Whether you like it or not, your workers probably are using their company phones and tablets to do a little holiday shopping (PayPal says mobile shopping was up 193% this Black Friday over last!). And others are hoping to get the next great gadget as a gift this season - a new toy that will be connecting to your company network come January.
While all of this is exciting for employees, it can be alarming for IT. Cyber threats multiply daily, it seems, with experts at the Georgia Tech Information Security Center (GTISC) and the Georgia Tech Research Institute (GTRI) warning of the proliferation of cloud-based botnets. In this scenario, criminals use stolen credit card information to buy up cloud platforms through which to launch attacks. From shopping to stolen in 60 seconds or less.
The Georgia teams also warn of search history poisoning, which means the bad guys can manipulate what search results you see and direct you to dangerous sites. And since people tend to be less concerned about where they're browsing on their personal mobile device, it's easy to lead unsuspecting users into a trap.
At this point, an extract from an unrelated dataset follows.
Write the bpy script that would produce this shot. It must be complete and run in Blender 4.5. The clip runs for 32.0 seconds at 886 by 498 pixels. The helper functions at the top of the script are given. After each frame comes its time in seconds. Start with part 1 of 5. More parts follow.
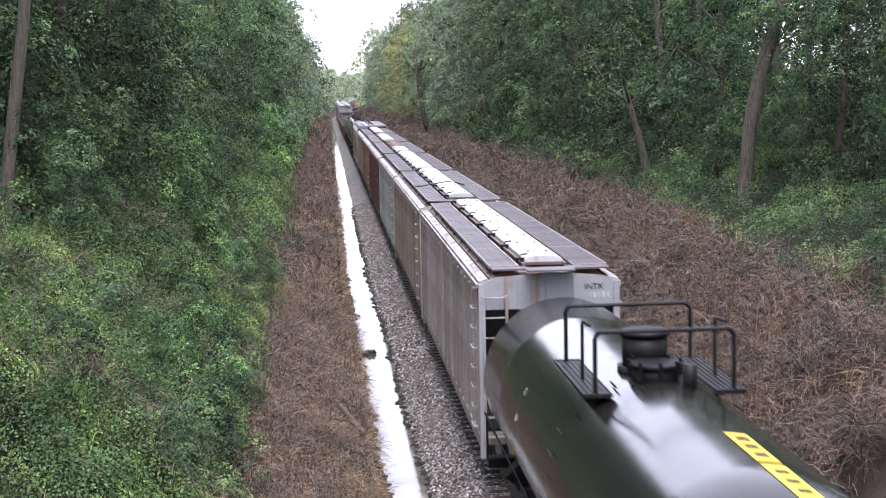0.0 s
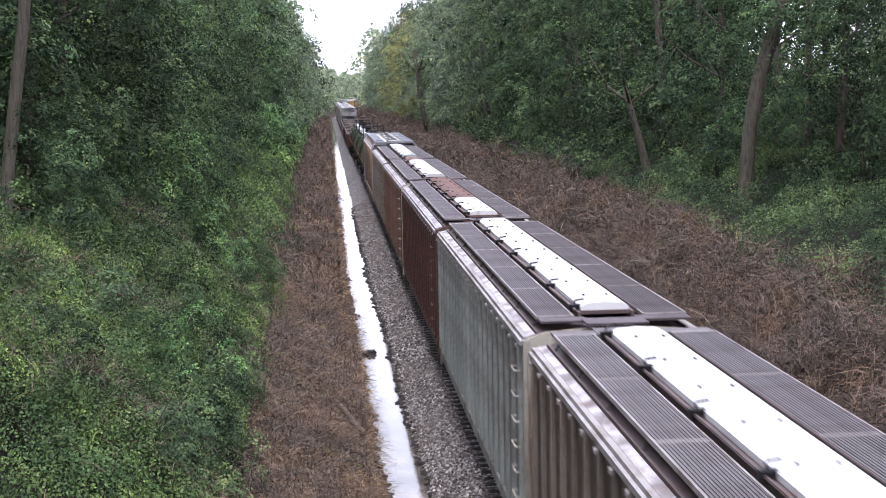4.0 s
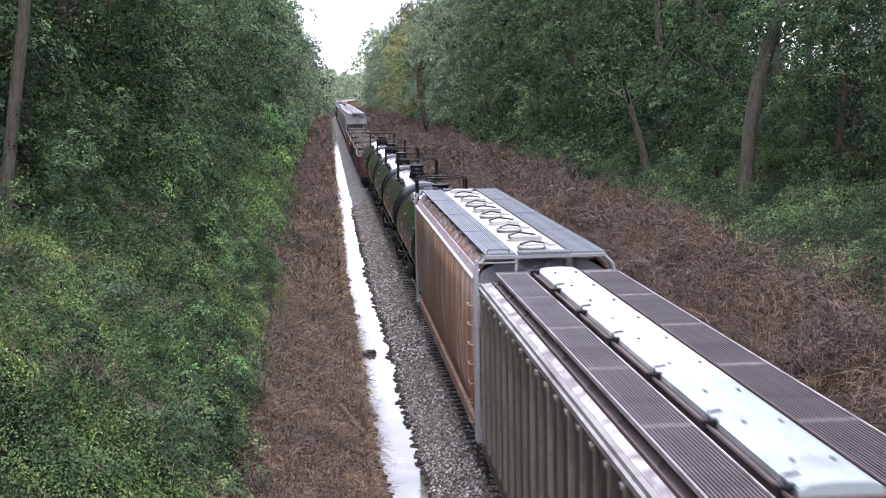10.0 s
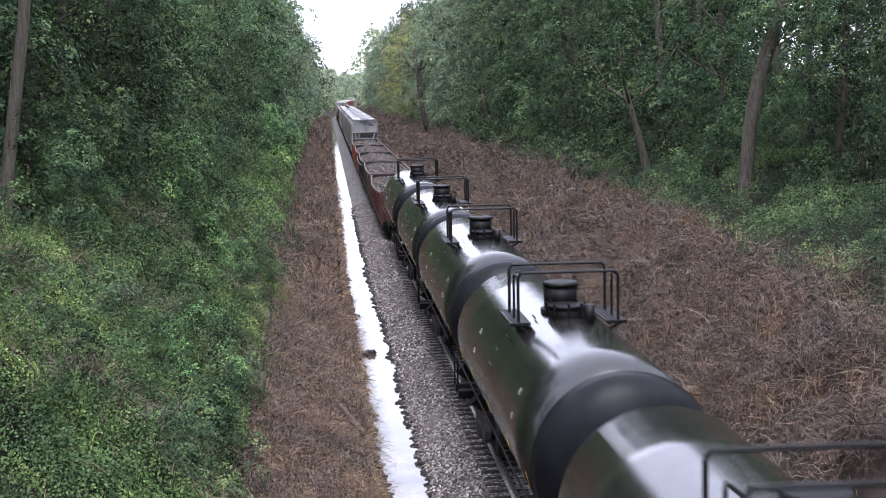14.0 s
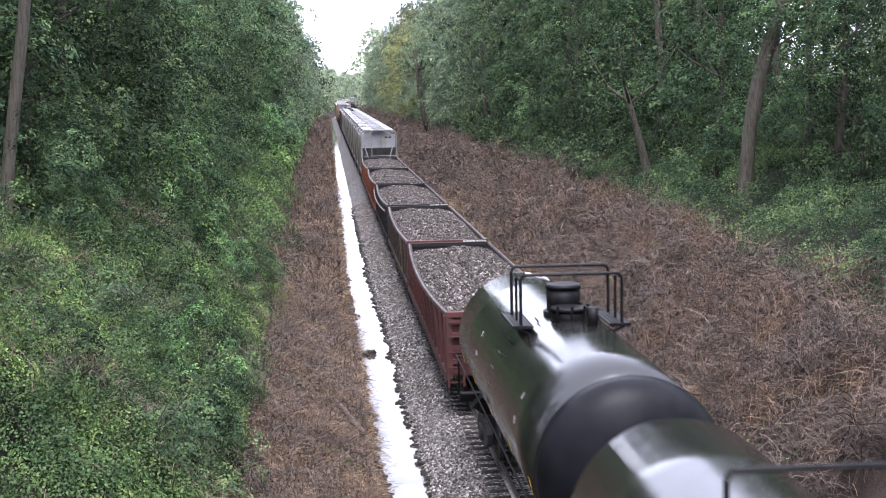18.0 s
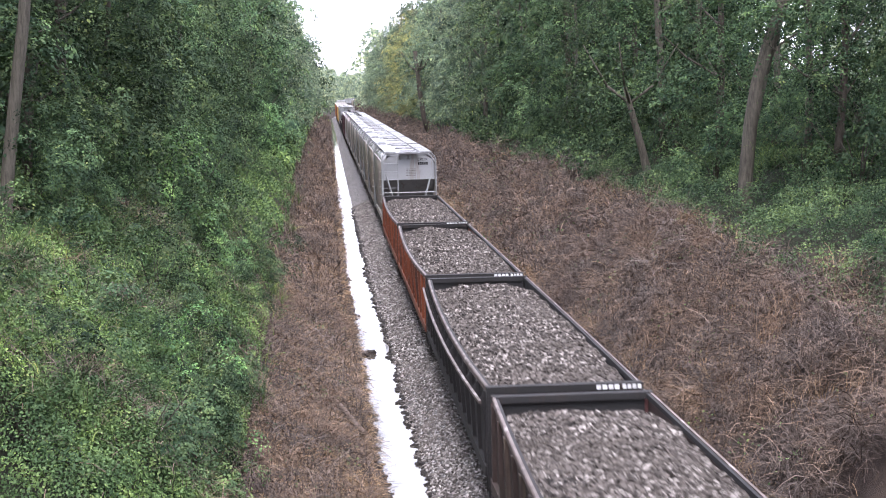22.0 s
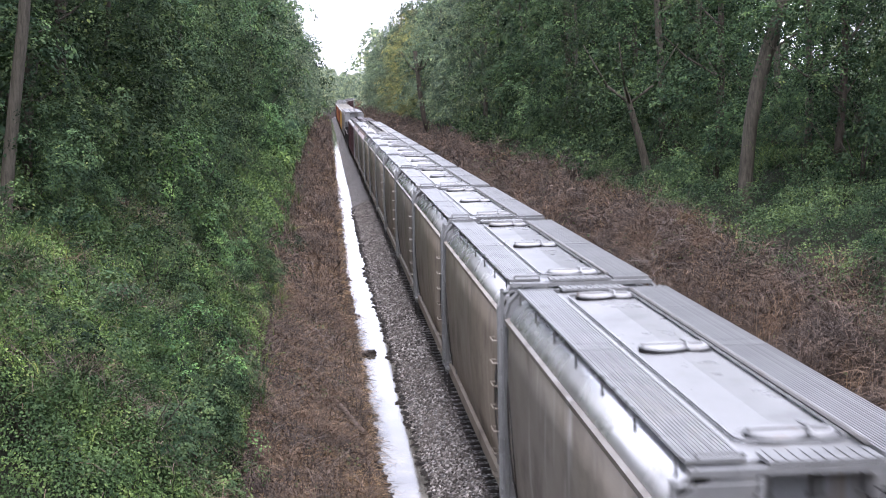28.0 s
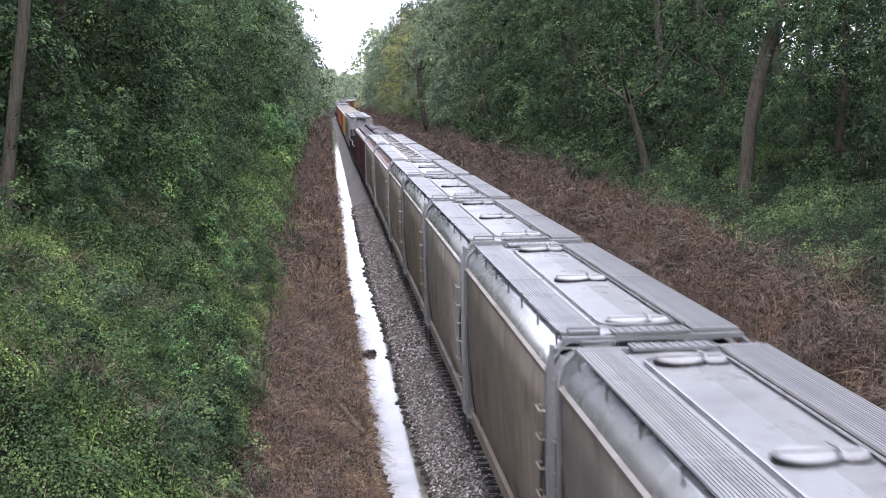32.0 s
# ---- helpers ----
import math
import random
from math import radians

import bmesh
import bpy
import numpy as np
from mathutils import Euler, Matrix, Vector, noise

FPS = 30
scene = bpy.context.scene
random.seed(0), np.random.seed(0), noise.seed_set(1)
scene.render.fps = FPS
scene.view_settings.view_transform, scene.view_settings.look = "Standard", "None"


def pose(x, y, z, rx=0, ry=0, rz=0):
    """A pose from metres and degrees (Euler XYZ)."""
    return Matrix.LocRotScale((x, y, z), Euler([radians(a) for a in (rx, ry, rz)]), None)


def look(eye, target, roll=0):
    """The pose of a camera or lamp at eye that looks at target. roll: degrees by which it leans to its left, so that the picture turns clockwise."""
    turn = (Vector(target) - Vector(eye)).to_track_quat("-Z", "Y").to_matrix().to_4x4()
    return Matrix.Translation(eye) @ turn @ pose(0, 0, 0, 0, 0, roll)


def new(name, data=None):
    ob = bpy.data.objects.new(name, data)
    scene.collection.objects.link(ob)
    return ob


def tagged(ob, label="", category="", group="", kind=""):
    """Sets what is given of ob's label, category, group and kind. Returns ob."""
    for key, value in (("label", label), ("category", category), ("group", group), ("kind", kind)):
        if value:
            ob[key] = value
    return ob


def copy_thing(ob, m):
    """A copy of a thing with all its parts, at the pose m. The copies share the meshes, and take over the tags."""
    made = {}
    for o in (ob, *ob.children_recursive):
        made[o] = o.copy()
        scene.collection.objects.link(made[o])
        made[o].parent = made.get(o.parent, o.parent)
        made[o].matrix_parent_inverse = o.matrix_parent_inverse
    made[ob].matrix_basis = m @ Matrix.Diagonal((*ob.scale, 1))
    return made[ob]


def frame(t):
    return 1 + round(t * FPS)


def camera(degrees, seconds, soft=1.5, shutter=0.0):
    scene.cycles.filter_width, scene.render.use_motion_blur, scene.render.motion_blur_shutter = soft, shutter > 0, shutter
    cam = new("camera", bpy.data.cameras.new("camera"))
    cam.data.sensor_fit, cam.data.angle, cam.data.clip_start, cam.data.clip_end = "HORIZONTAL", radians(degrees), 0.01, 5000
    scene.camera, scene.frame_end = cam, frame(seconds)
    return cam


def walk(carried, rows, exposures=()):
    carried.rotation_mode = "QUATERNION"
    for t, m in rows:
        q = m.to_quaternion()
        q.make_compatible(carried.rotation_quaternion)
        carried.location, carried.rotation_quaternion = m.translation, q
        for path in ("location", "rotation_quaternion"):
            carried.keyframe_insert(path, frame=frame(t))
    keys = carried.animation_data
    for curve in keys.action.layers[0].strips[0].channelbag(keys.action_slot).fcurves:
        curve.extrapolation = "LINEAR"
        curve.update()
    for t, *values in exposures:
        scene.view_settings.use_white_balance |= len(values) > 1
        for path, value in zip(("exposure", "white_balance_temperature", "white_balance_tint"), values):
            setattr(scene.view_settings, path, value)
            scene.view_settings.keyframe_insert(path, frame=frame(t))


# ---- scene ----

How to steer clear of trouble this holiday? Always be sure you're buying through a secure HTTPS site - if the "S" isn't there, stay away. And when it's time to complete your purchase, be sure the lock icon shows up on the page. It proves that the merchant complies with industry payment regulations.
As simple as it sounds, use different passwords for different sites. Using the same password all the time makes it easier to follow your cyber trail.
And maybe skip the convenience of filing your credit card info with all your favorite online merchants. "Mobile consumers typically store their credit card information in retail accounts, rather than entering the information during each transaction, making online retail account takeovers more profitable, and therefore, more attractive to fraudsters," Alisdair Faulkner, chief products officer for ThreatMetrix, told NACSOnline.
"During the holiday season in particular, consumers find it much more convenient to keep credit card information stored online as they make such a high volume of purchases," he added. "This is especially risky if consumers use the same email address and password for several websites — doing so initiates a trail of destruction that is equivalent to unlocking every door in the house, easily allowing criminals to hack numerous accounts at once."
No workers wants to be "that guy" who unwittingly allows malware or worse onto the enterprise network; be sure to communicate the risks of mobile shopping and more to your employees.
A New Year, a New MDM Plan?
What's an IT executive to do when workers bring their new devices to work after the holidays? Is your mobile device management program ready to handle the influx? Does it need to be reconfigured?
The start of a year is a good time to revisit the MDM plan you already have in plan and see what tweaks need to be made. Perhaps you're only supporting two operating systems at the moment and when employees bring in devices with a third OS after the holidays, you realize it's time to expand your platform.
For workers who will be using a new smartphone or tablet on the company network for the first time, be sure to clearly communicate usage policies. Access is a privilege, not a right.